The resolution to the false-idea that civil society is the source of immortality, of a return to nature is based upon the assumption that humans are good by nature. Given that society already exists, the implementation of such an idea -an idea which is questionable, but unquestioned by the nature of Rousseau’s system- would invariably be bloodthirsty revolutionary mobs. In reality, our nature is not good and thus we should not “return to nature, [rather] we must ‘cultivate’ and ‘improve,’ ‘transfigure’ and remake our nature’. In order to do this we cannot grant that we’re entirely naturally good: indeed we cannot even grant that we’ve lost our natural inclinations, as it is consensus in evolutionary psychology that our current social and psychological characteristics were shaped during the pre-agricultural period which Rousseau longs for. So if we’re naturally good, that good is still with us. Given that sapiens were disposed to settling, in-fighting and causing mass extinctions of animals before civil society, these are evidently also with us still as well -they are the product of our nature, not civil society.

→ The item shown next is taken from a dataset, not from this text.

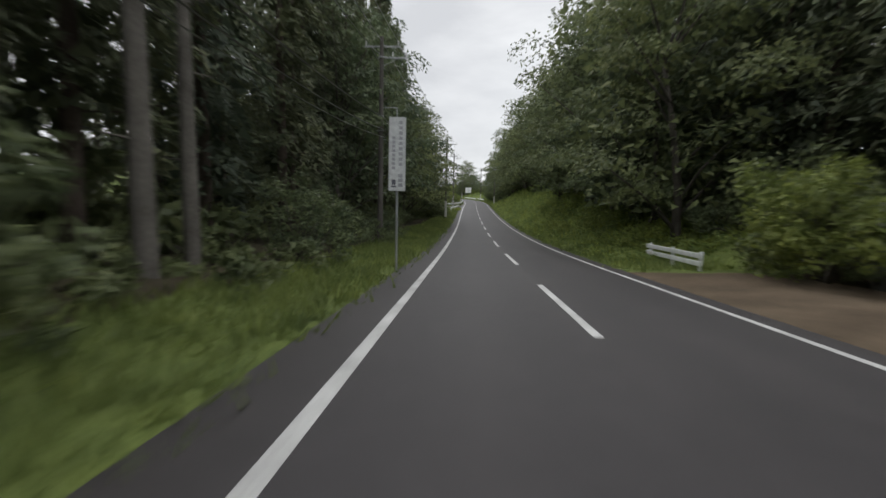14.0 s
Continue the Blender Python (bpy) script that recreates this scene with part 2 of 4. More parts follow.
LEAF = foliage("broad_leaves", (0.050, 0.072, 0.034), (0.150, 0.181, 0.106), 0.42)
SHRUB = foliage("shrub_leaves", (0.068, 0.100, 0.026), (0.188, 0.232, 0.082), 0.48)
WEED = foliage("weeds", (0.126, 0.168, 0.042), (0.286, 0.340, 0.110), 0.48)
GRASS = foliage("grass_blades", (0.084, 0.120, 0.038), (0.190, 0.238, 0.100), 0.46)
REED = foliage("reed_blades", (0.128, 0.172, 0.040), (0.265, 0.325, 0.090), 0.58)
BLOOM = surface("white_bloom", (0.55, 0.56, 0.45), (0.72, 0.72, 0.62), 3, 20, 0.8, 0, 0.1)
CREAM = surface("cream_plaster", (0.52, 0.50, 0.44), (0.66, 0.64, 0.57), 0.5, 8, 0.85, 0, 0.15)
ROOF = surface("dark_roof", (0.07, 0.065, 0.06), (0.12, 0.11, 0.10), 0.6, 10, 0.7, 0, 0.3)
WOOD = surface("brown_wood", (0.13, 0.085, 0.055), (0.22, 0.155, 0.105), 1.0, 14, 0.8, 0, 0.4)
LOG = surface("pale_log", (0.20, 0.155, 0.11), (0.30, 0.24, 0.175), 1.2, 16, 0.8, 0, 0.4)
TAN = surface("tan_wall", (0.22, 0.175, 0.13), (0.30, 0.25, 0.19), 0.6, 10, 0.85, 0, 0.2)
FRAME = surface("pale_window_frame", (0.50, 0.50, 0.48), (0.62, 0.62, 0.60), 1.0, 10, 0.5, 0, 0.05)
CURTAIN = surface("pale_curtain", (0.45, 0.46, 0.47), (0.58, 0.59, 0.60), 2.5, 10, 0.9, 0, 0.2)
HILL = foliage("distant_wood", (0.055, 0.085, 0.050), (0.095, 0.125, 0.075), 0.0, 0.9)


def glass_material():
    m, t, b = nodes_of("window_glass")
    b.inputs["Base Color"].default_value = (0.03, 0.035, 0.04, 1)
    b.inputs["Roughness"].default_value, b.inputs["Specular IOR Level"].default_value = 0.04, 0.9
    return m


GLASS = glass_material()

# ---- mesh helpers ----
def mesh_object(name, verts, faces, material, parent=None, label="", smooth=False):
    me = bpy.data.meshes.new(name)
    me.from_pydata([tuple(v) for v in verts], [], faces)
    me.materials.append(material)
    if smooth:
        me.polygons.foreach_set("use_smooth", [True] * len(me.polygons))
    ob = new(name, me)
    if parent:
        ob.parent = parent
    if label:
        ob["label"] = label
    return ob


def part(name, bm, material, parent, label="", smooth=False):
    me = bpy.data.meshes.new(name)
    bm.to_mesh(me)
    bm.free()
    me.materials.append(material)
    if smooth:
        me.polygons.foreach_set("use_smooth", [True] * len(me.polygons))
    ob = new(name, me)
    ob.parent = parent
    if label:
        ob["label"] = label
    return ob


def box(bm, cx, cy, cz, sx, sy, sz, m=None, bevel=0.0):
    g = bmesh.ops.create_cube(bm, size=1.0)
    bmesh.ops.scale(bm, vec=(sx, sy, sz), verts=g["verts"])
    bmesh.ops.translate(bm, vec=(cx, cy, cz), verts=g["verts"])
    if bevel:
        edges = list({e for v in g["verts"] for e in v.link_edges})
        bmesh.ops.bevel(bm, geom=edges, offset=bevel, segments=1, affect="EDGES")
    elif m is not None:
        bmesh.ops.transform(bm, matrix=m, verts=g["verts"])


def tube(bm, a, b, r0, r1, seg=8, caps=True):
    a, b = Vector(a), Vector(b)
    d = b - a
    g = bmesh.ops.create_cone(bm, cap_ends=caps, segments=seg, radius1=r0, radius2=r1, depth=d.length)
    q = d.to_track_quat("Z", "Y").to_matrix().to_4x4()
    bmesh.ops.transform(bm, matrix=Matrix.Translation((a + b) / 2) @ q, verts=g["verts"])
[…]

Rousseau’s quasi-axiomatic system of philosophy displayed in the 1st & 2nd discourses is flawed threefold: (1) for its historical inaccuracy (2) for its unquestionable nature as a system (3) civil society has not diminished the well-being of mankind. The grounds for questioning in the discourses are endless but questioning is itself unquestionable within the context of philosophical systems. Human nature, is not as black and white as Rousseau makes it out to be: if anything, between Rousseau and Hobbes, the state of human nature is a middle-ground between the two; thus postulating one or the other is absurd.